Medical cannabis for chronic pain and abnormal heart rhythm
Added on 19 January 2024
Recreational use of cannabis has been linked to cardiovascular disease but there has been very little research on the side effects of medical cannabis.
Researchers say the new study is important as a growing number of countries now permit medical cannabis as a treatment for chronic pain.
The study was led by Dr. Anders Holt from Copenhagen University Hospital—Herlev and Gentofte in Denmark. It included data on 5,391 Danish patients who had been prescribed cannabis for chronic pain. This included people with pain in their muscles, joints or bones, people with cancer and those suffering with nerve pain. Researchers compared this group with 26,941 patients who also had chronic pain but were not receiving cannabis as a treatment.

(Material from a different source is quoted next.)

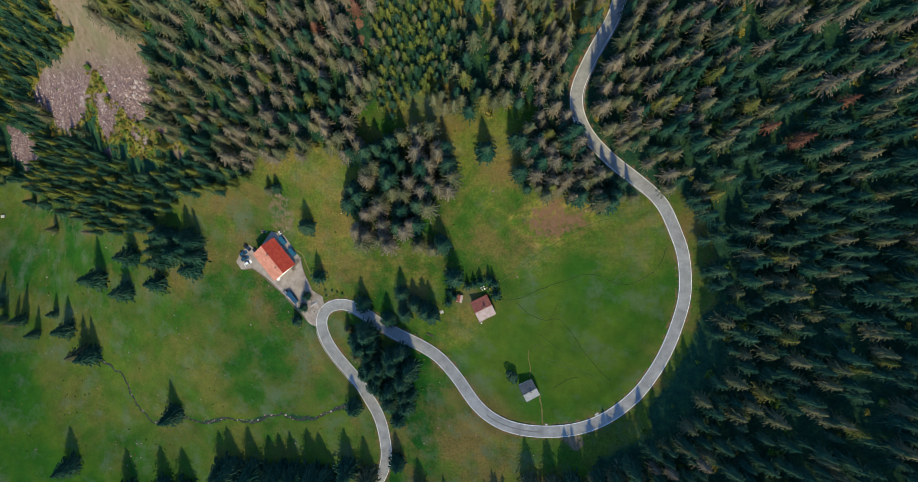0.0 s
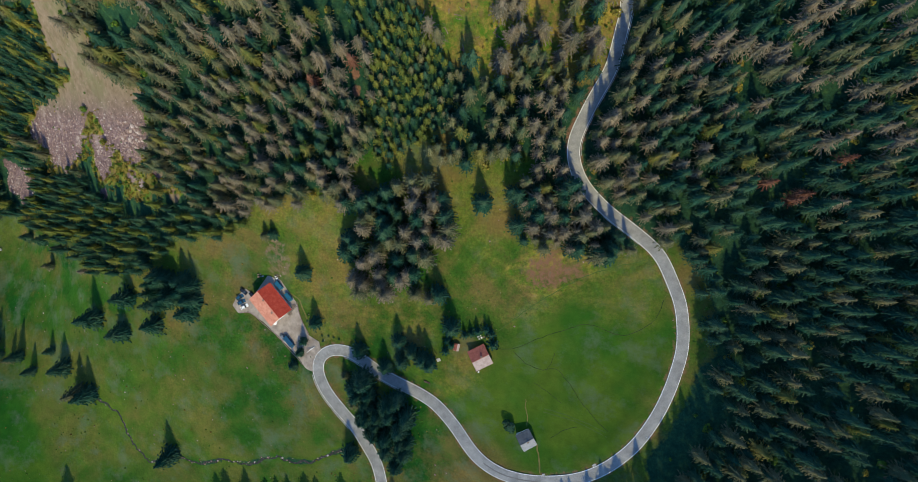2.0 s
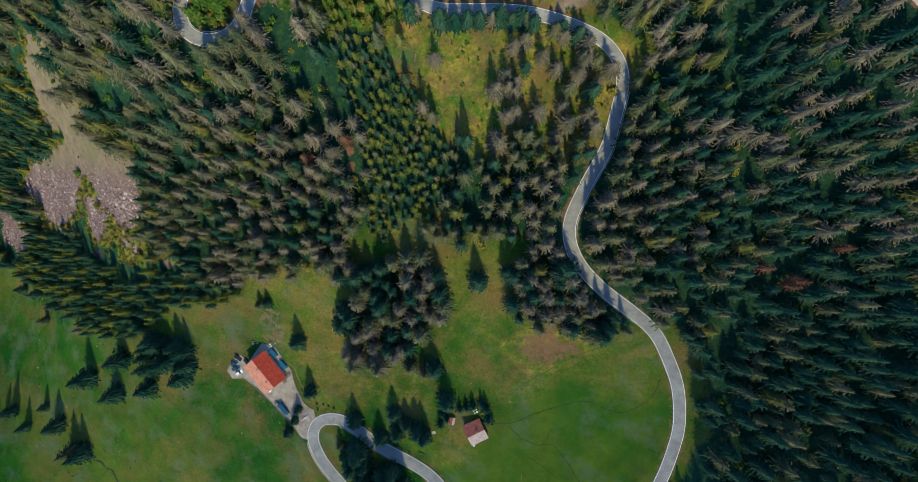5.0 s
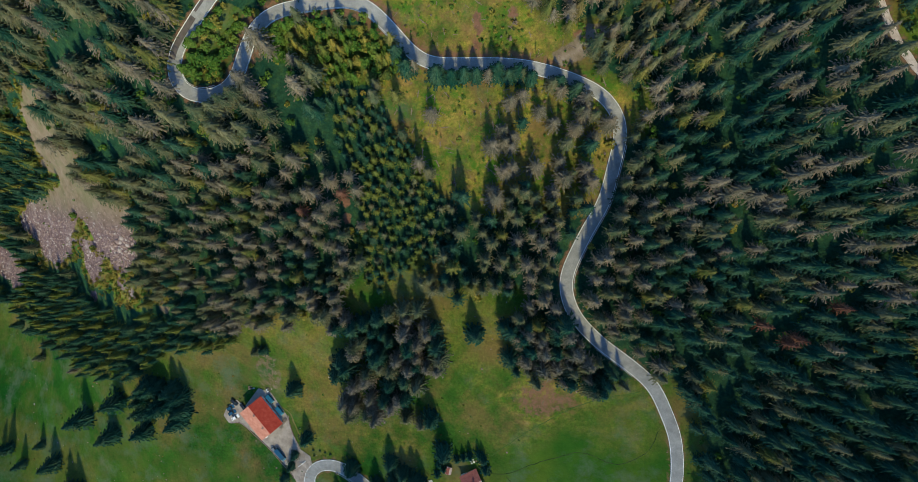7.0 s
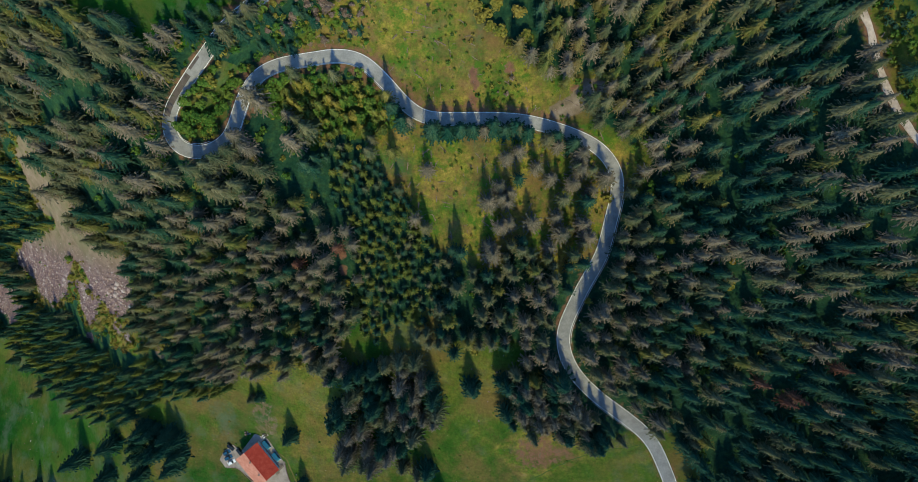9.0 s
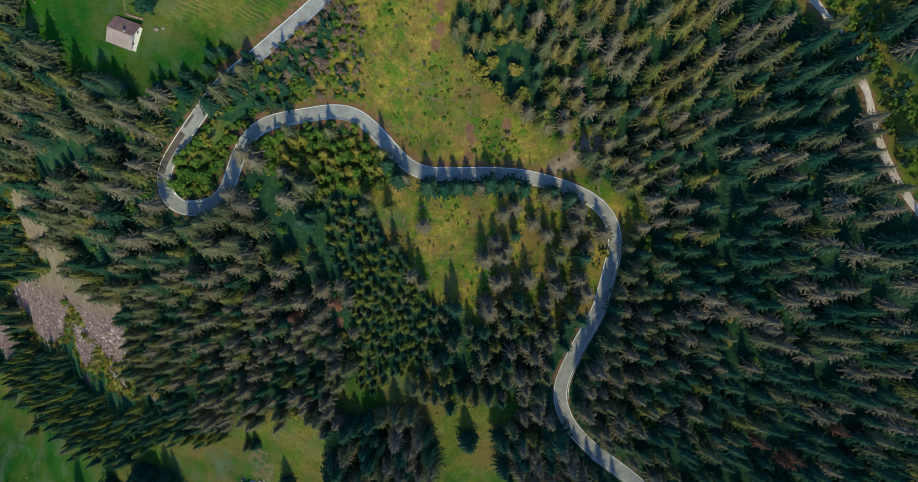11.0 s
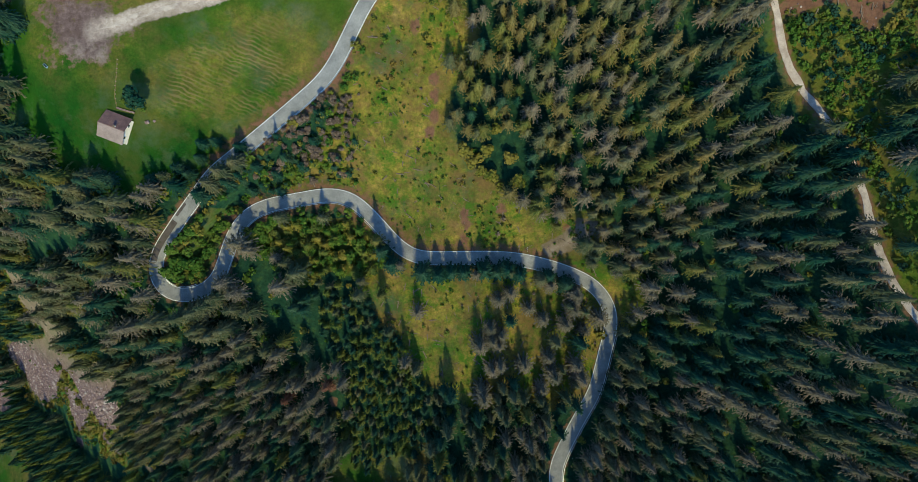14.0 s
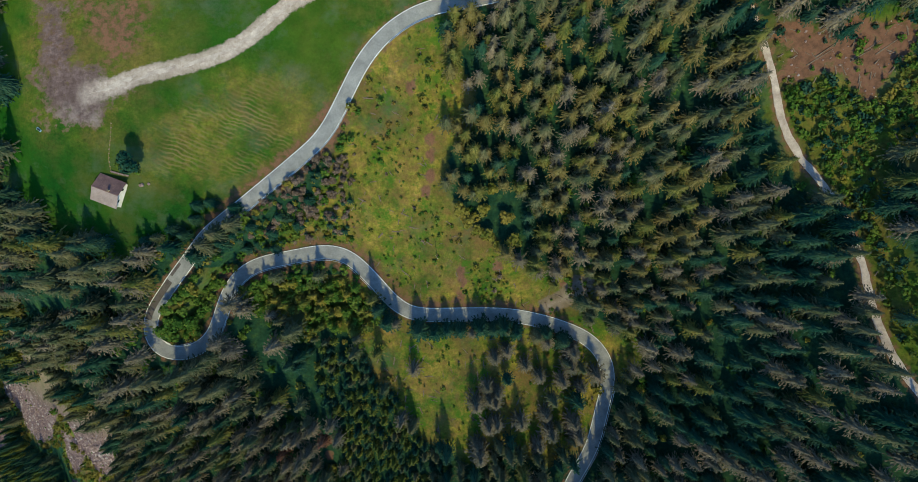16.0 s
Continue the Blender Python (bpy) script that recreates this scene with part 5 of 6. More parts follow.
def car(label, at, turn, colour, length=4.3, width=1.8, height=1.45, van=False):
    x, y = at
    root = tagged(new("van" if van else "car"), label, "van" if van else "car", "parked vehicles at the inn")
    mat = PAINTS[colour]
    hl, hw = length / 2, width / 2
    top = height if van else 0.62 * height
    bonnet = 0.78 if van else 0.95
    prof = [(-hl, 0.3), (hl, 0.3), (hl, 0.55 * height), (hl * bonnet, 0.6 * height), (hl * 0.62, top), (-hl * 0.92, top), (-hl, 0.55 * height)]
    bm = bmesh.new()
    rings = []
    for yy in (-hw, hw):
        rings.append([bm.verts.new((px, yy, pz)) for px, pz in prof])
    for i in range(len(prof)):
        k = (i + 1) % len(prof)
        bm.faces.new((rings[0][i], rings[0][k], rings[1][k], rings[1][i]))
    bm.faces.new(rings[0][::-1])
    bm.faces.new(rings[1])
    bmesh.ops.recalc_face_normals(bm, faces=bm.faces[:])
    bmesh.ops.bevel(bm, geom=bm.edges[:], offset=0.07, segments=1, affect="EDGES")
    body = part("body", bm, mat, root)
    if not van:
        bm = bmesh.new()
        low = [(-hl * 0.86, top - 0.02), (hl * 0.45, top - 0.02)]
        vs = []
        for (fx, z), inset in ((low[0], 0), (low[1], 0), ((hl * 0.14, height), 0.16), ((-hl * 0.66, height), 0.16)):
            vs.append([bm.verts.new((fx, s * (hw - 0.08 - inset), z)) for s in (-1, 1)])
        for a, b in ((0, 1), (1, 2), (2, 3), (3, 0)):
            bm.faces.new((vs[a][0], vs[b][0], vs[b][1], vs[a][1]))
        bm.faces.new([w[0] for w in vs])
        bm.faces.new([w[1] for w in vs][::-1])
        bmesh.ops.recalc_face_normals(bm, faces=bm.faces[:])
        part("windows", bm, M_GLASS, root)
        part("roof", box_bm(-hl * 0.64, hl * 0.12, -hw + 0.26, hw - 0.26, height, height + 0.04, 0.015), mat, root)
    else:
        part("windscreen", box_bm(hl * 0.66, hl * 0.76, -hw + 0.12, hw - 0.12, 0.62 * height, 0.9 * height, 0.02), M_GLASS, root)
    for sx in (-0.62, 0.64):
        for sy in (-1, 1):
            bm = bmesh.new()
            bmesh.ops.create_cone(bm, cap_ends=True, segments=14, radius1=0.32, radius2=0.32, depth=0.22, matrix=Matrix.Translation((sx * hl, sy * (hw - 0.08), 0.32)) @ Matrix.Rotation(radians(90), 4, "X"))
            part("wheel", bm, M_TYRE, root)
    for sy in (-1, 1):
        part("headlight", box_bm(hl - 0.02, hl + 0.03, sy * hw * 0.72 - 0.18, sy * hw * 0.72 + 0.18, 0.48 * height, 0.56 * height, 0.01), M_LINE, root)
    z = float(yard_top(np.array([x]), np.array([y]))[0]) if inside(np.array([x]), np.array([y]), YARD)[0] else float(terrain([x], [y])[0])
    root.matrix_basis = pose(x, y, z, 0, 0, turn)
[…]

The data showed that patients receiving medical cannabis had a 0.8% risk of being diagnosed with arrhythmia that required monitoring and possible treatment within 180 days of receiving cannabis. This risk was more than twice the risk for patients with chronic pain who were not taking cannabis. The difference in risk between the two groups had become smaller when researchers looked at the first year of treatment.
Patients taking cannabis who were aged 60 and older and those already diagnosed with cancer or cardiometabolic disease, such as heart disease, stroke and diabetes, had the largest increases in their risk of arrhythmia.